Get that price right
01 September 2013 - Brendan Peacock
Karl Leinberger, chief investment officer at Coronation Fund Managers, says the spectrum between growth and value investing is best delineated by the degree to which investors are disciplined on price.
“For some, value means buying distressed, broken businesses. But the biggest holding of [Warren] Buffett, considered by many to be one of the world's greatest value investors, are not classic value stocks. We're deeply disciplined on price, always looking for through-the-cycle-earnings,” he said.
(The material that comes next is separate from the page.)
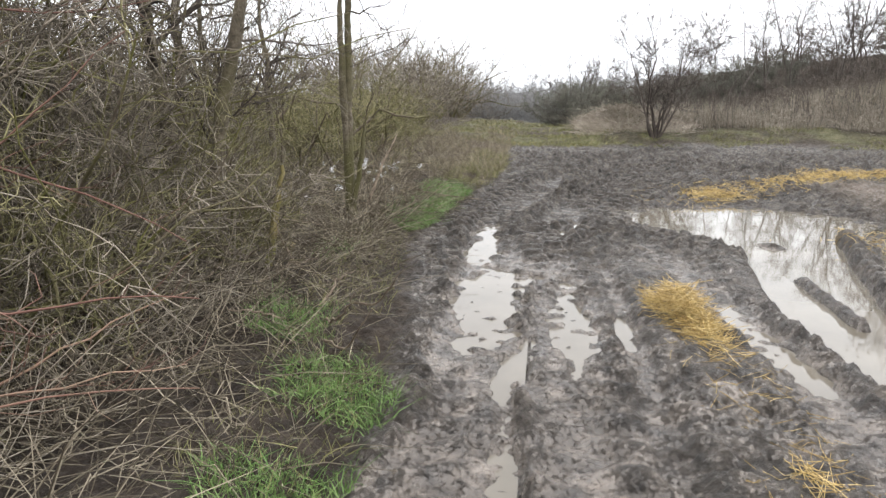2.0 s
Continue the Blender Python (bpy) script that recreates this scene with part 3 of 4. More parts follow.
uA = [path_tube([(x, YT + dy, z) for (x, z), dy in zip(p, np.linspace(0, deep, len(p)))], r, 6, 12, 0.009) for p, r, deep in (
    ([(-1.49, 3.14), (-1.65, 3.46), (-1.80, 3.73), (-1.92, 4.01), (-2.07, 4.31), (-2.2, 4.7)], [0.017, 0.015, 0.011, 0.009, 0.006, 0.003], -0.25),
    ([(-1.48, 3.16), (-1.46, 3.45), (-1.46, 3.91), (-1.48, 4.42), (-1.44, 5.0)], [0.018, 0.015, 0.012, 0.008, 0.003], 0.2),
    ([(-1.47, 3.14), (-1.31, 3.44), (-1.10, 3.83), (-0.85, 4.17), (-0.69, 4.37), (-0.5, 4.8)], [0.020, 0.017, 0.013, 0.010, 0.007, 0.003], 0.1),
    ([(-1.31, 3.44), (-0.96, 3.67), (-0.61, 3.82), (-0.36, 4.01), (-0.11, 4.02)], [0.013, 0.010, 0.008, 0.005, 0.003], -0.1),
    ([(-0.96, 3.66), (-0.52, 3.69), (-0.22, 3.65), (0.02, 3.58)], [0.008, 0.006, 0.005, 0.003], -0.25),
    ([(-1.62, 2.82), (-1.76, 2.80), (-1.95, 2.70)], [0.008, 0.006, 0.003], -0.1),
    ([(-1.62, 2.82), (-1.80, 2.92), (-2.02, 2.99)], [0.008, 0.006, 0.003], 0.2),
    ([(-1.48, 2.48), (-1.30, 2.31), (-1.13, 2.11), (-1.04, 2.07)], [0.010, 0.008, 0.006, 0.003], -0.15),
    ([(-1.50, 2.30), (-1.40, 2.26), (-1.34, 2.32), (-1.16, 2.35), (-1.0, 2.43), (-0.83, 2.43)], [0.012, 0.012, 0.009, 0.007, 0.005, 0.003], 0.05),
    ([(-1.50, 1.89), (-1.26, 2.0), (-1.10, 2.10), (-0.96, 2.19), (-0.88, 2.33)], [0.008, 0.006, 0.005, 0.004, 0.002], -0.2),
    ([(-1.50, 1.77), (-1.15, 1.94), (-0.98, 1.97), (-0.90, 2.03)], [0.007, 0.005, 0.004, 0.002], 0.2),
    ([(-1.49, 2.63), (-1.23, 2.58), (-1.03, 2.57), (-0.95, 2.66)], [0.008, 0.006, 0.004, 0.002], 0.1),
    ([(-1.57, 2.28), (-1.72, 2.30), (-1.83, 2.32)], [0.006, 0.004, 0.002], 0.0))]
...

This hybrid approach has worked well for Coronation. Not only has the firm topped most of the rankings for investment managers in recent years, but it has benefited from an influx of new clients, who want a slice of that performance.
As a result, Coronation's share price shot up 123% in the past year.
“In our portfolio we have had low-growth business in the past like Telkom, but also higher-growth shares like Naspers and Aspen, which we think are still undervalued. We didn't own commodities and construction shares at the top of their cycle, but we own them now,” he said.
Leinberger said the selling point hinged on valuation. “We wait if we have confidence in the underlying valuation, even if it takes a number of years. However, you can't be stubborn, and shouldn't compound a mistake if the margins of safety disappear.
“Over the years, we have found you should sell with a bigger margin than you'd think for poor-quality businesses, and a smaller margin than you'd think for good quality businesses. In other words sell good quality at fair value or before, and bad businesses way before fair value. Don't sell good quality too early or bad quality too late,” he said.
Leinberger's point is that investors should be “less greedy” when it comes to poor quality companies, even if the news coming out of that company seems wonderful.